Im Jahr 2000 ergab sich die Möglichkeit sich am Wiederaufbau eines Vectors zu beteiligen. Ein erster Schritt in Richtung Vollverkleidung/Velomobil. Nach ein paar Basteltagen stellten wir dann ernüchternd fest, dasss wir beide nicht in das Fahrzeug passen würden. So wurde das Projekt wieder beiseite gelegt.
Hin und wieder entstanden auch Versuche von Vollverkleidungen am Computer, doch diese Versuche waren eher halbherzig. Etwas weiter in Sachen VM ging es, als das 3D Modell eines Quests im Netz auftauchte.
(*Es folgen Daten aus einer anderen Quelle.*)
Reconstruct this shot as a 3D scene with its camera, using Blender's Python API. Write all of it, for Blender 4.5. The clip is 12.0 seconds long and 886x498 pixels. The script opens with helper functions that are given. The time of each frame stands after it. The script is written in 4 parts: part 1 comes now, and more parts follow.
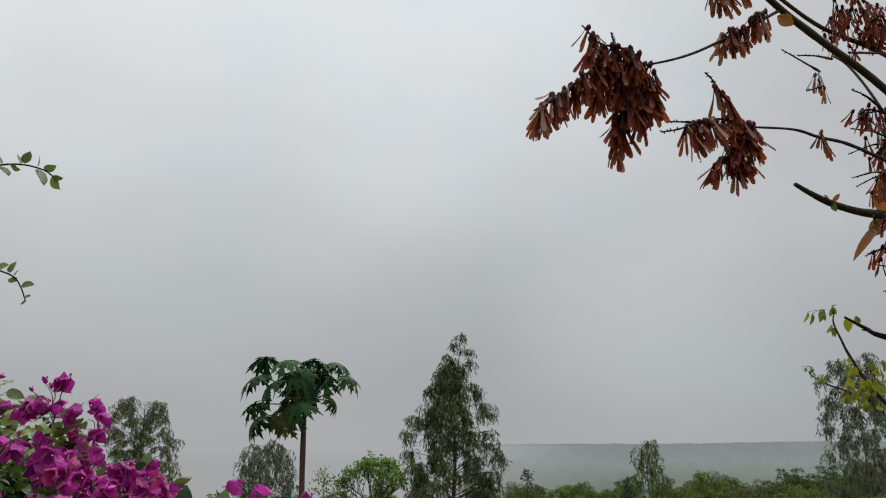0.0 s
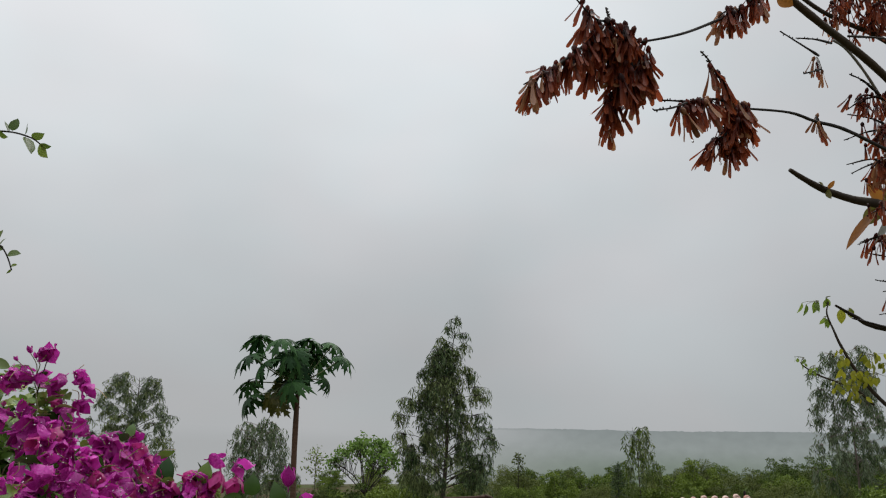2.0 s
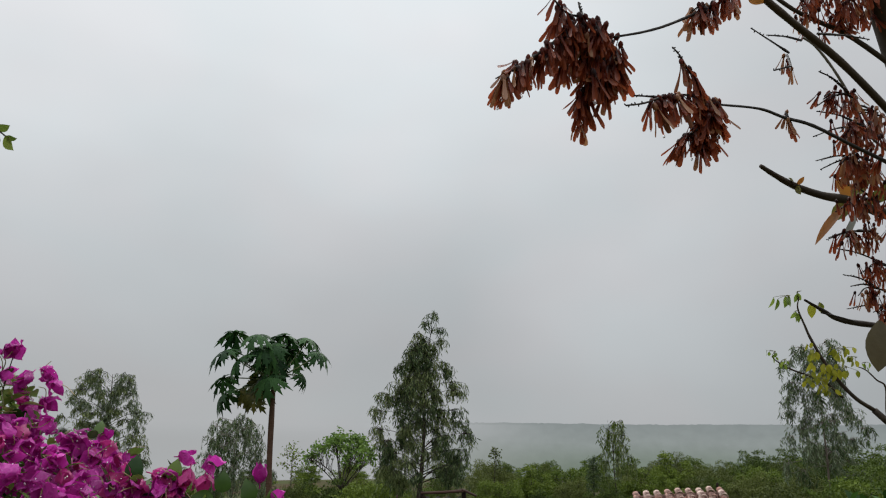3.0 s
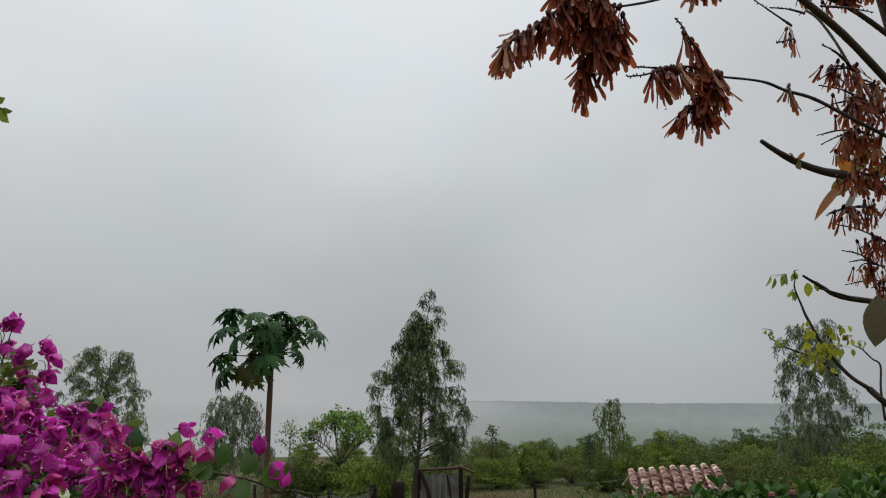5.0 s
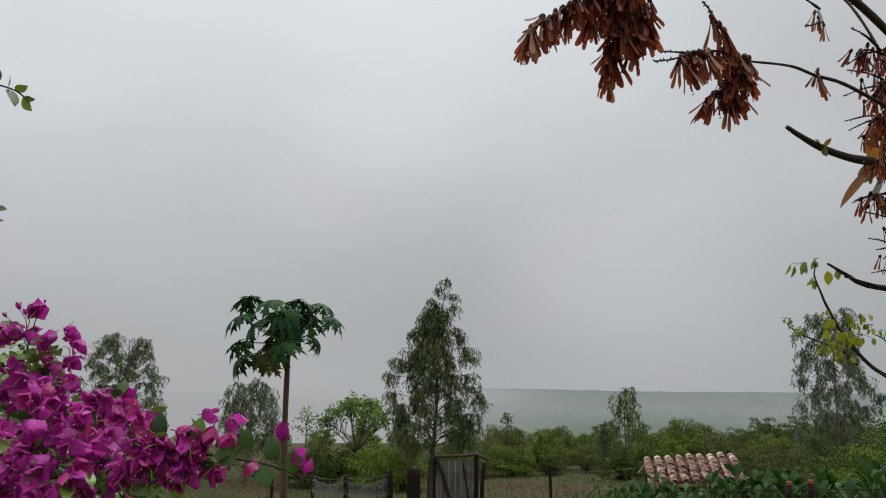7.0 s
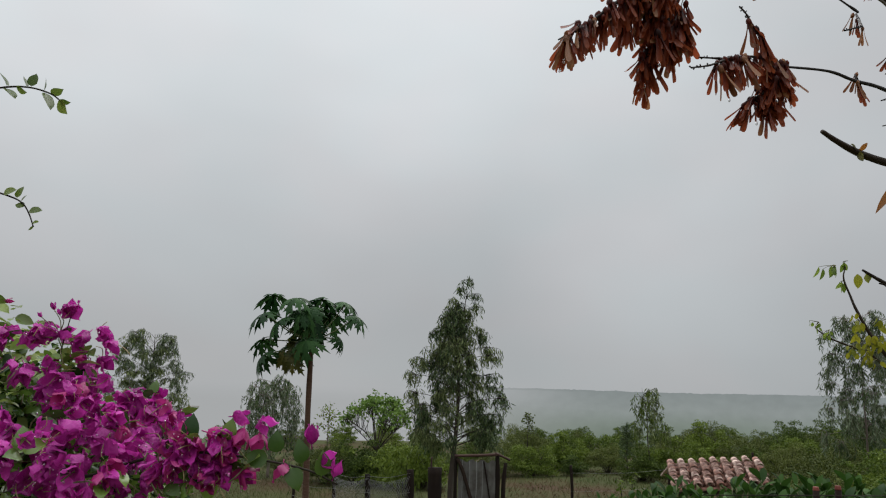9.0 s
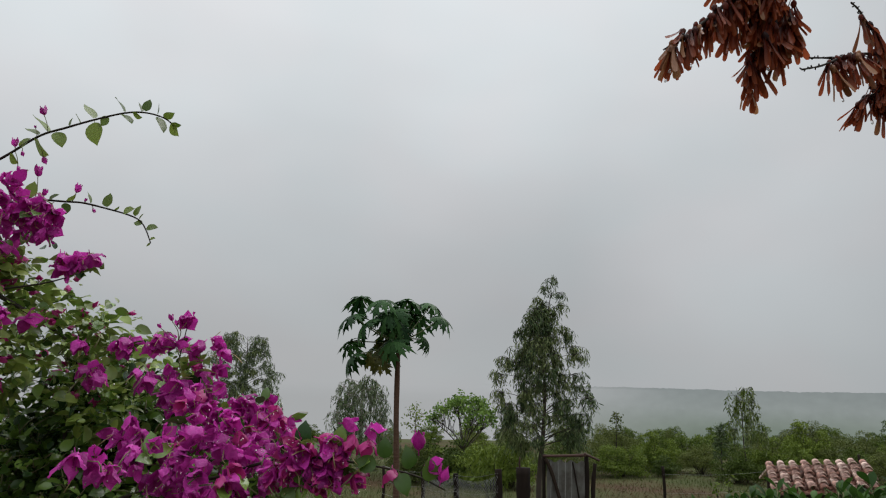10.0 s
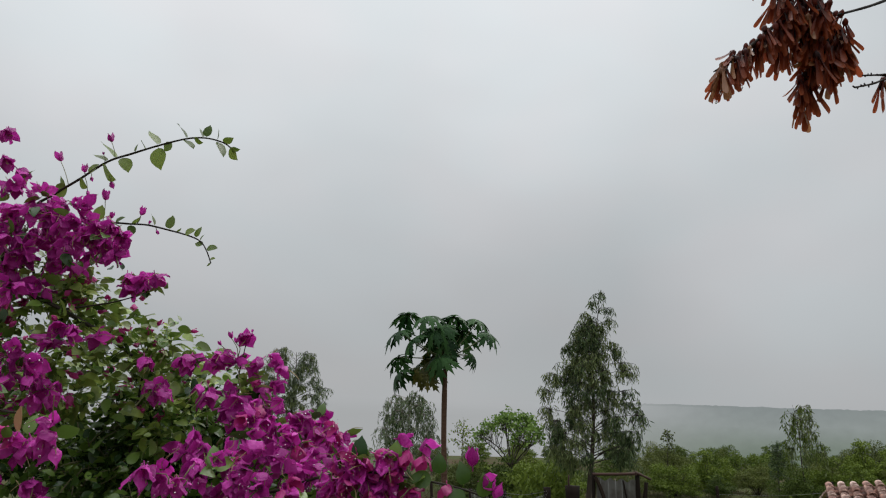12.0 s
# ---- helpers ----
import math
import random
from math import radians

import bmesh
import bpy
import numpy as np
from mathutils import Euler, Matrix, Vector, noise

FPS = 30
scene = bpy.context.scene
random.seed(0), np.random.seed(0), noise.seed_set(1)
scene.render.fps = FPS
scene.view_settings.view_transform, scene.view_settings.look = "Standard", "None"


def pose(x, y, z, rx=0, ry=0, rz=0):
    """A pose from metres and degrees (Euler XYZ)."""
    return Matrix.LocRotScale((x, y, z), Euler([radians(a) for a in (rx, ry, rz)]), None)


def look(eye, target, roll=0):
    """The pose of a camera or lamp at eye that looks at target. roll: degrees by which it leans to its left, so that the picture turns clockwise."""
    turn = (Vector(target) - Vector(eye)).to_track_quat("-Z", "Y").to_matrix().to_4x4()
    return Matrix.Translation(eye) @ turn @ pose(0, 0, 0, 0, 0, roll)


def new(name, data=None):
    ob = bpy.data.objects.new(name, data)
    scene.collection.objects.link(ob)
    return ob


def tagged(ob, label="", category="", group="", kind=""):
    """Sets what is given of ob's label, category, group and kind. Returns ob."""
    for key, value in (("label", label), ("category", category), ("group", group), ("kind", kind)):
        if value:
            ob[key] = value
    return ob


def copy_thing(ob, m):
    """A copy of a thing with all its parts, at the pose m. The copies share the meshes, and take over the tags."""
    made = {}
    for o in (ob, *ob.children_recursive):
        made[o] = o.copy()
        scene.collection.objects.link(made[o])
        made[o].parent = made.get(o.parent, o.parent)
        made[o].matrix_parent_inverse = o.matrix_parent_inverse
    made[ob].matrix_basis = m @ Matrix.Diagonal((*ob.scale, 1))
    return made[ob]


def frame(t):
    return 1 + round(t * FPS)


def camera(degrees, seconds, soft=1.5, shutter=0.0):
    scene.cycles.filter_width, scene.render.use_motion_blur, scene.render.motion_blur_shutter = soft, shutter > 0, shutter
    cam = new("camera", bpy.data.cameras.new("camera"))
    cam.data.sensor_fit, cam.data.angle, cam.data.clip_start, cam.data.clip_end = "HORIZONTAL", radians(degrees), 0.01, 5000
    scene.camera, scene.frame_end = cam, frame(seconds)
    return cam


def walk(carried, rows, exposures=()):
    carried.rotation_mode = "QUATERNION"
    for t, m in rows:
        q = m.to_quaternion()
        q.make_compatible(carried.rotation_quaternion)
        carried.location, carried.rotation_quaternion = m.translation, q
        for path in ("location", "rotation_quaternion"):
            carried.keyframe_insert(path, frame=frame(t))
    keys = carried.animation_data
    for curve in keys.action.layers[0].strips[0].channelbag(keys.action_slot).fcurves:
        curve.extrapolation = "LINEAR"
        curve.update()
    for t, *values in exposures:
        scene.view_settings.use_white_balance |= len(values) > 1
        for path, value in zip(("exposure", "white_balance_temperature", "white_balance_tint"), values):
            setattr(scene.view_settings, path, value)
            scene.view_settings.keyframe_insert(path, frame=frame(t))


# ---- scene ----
cam = camera(62.2, 12.0, soft=1.15)
PATH = [
    (0, (0.075, 0.349, 2.492), (0.057, 2.273, 3.039), 0.1),
    (0.5, (0.076, 0.353, 2.493), (0.061, 2.278, 3.036), 0.9),
    (1, (0.083, 0.358, 2.491), (0.067, 2.284, 3.03), 1.1),
    (1.5, (0.088, 0.363, 2.483), (0.075, 2.295, 3.003), 1.2),
    (2, (0.093, 0.367, 2.484), (0.082, 2.303, 2.988), 1.4),
    (2.5, (0.097, 0.37, 2.486), (0.116, 2.306, 2.986), 1.2),
    (3, (0.101, 0.372, 2.485), (0.152, 2.31, 2.977), 1.0),
    (5, (0.098, 0.378, 2.475), (0.157, 2.329, 2.912), 1.1),
    (5.5, (0.095, 0.375, 2.482), (0.143, 2.327, 2.916), 1.4),
    (6, (0.091, 0.38, 2.477), (0.116, 2.334, 2.904), 1.5),
    (6.5, (0.086, 0.384, 2.473), (0.106, 2.342, 2.879), 1.4),
    (8.5, (0.083, 0.382, 2.485), (0.089, 2.341, 2.887), 1.7),
    (9, (0.068, 0.382, 2.486), (0.028, 2.341, 2.885), 2.1),
    (9.5, (0.043, 0.374, 2.492), (-0.121, 2.328, 2.886), 2.1),
    (10, (0.031, 0.354, 2.501), (-0.228, 2.299, 2.89), 2.0),
    (10.5, (0.025, 0.342, 2.499), (-0.276, 2.278, 2.897), 2.0),
    (11, (0.017, 0.332, 2.499), (-0.322, 2.259, 2.909), 2.2),
    (11.5, (0.016, 0.326, 2.496), (-0.351, 2.248, 2.913), 2.4),
    (12, (0.022, 0.32, 2.501), (-0.359, 2.237, 2.927), 2.3),
]
walk(cam, [(t, look(eye, target, roll)) for t, eye, target, roll in PATH],
     exposures=((0, 0.02), (1.5, 0.1), (2.5, 0.15), (5, 0.1), (6.5, 0.07), (9, 0.09), (12, 0.1)))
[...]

Nach dem Bau einer Heckverkleidung für meinen Tieflieger hatte ich jedoch gehörigen Respekt vor so einer großen Oberfläche und keinerlei Lust auf so viel Schleiferei. Ein VM hat etwa 3x so viel Fläche wie eine Heckhutze. Immer wieder wurde am Computer etwas in 3D virtuell gebastelt und immer wieder fiel die Entscheidung ganz bewußt gegen so ein Projekt. Zu groß, zu viel Arbeit, nicht genug Platz im Keller, Kellergänge zu eng.
Mitte 2011, als Daniel das Evo-K baute, wurde der Wunsch nach einem eigenen VM dann stärker.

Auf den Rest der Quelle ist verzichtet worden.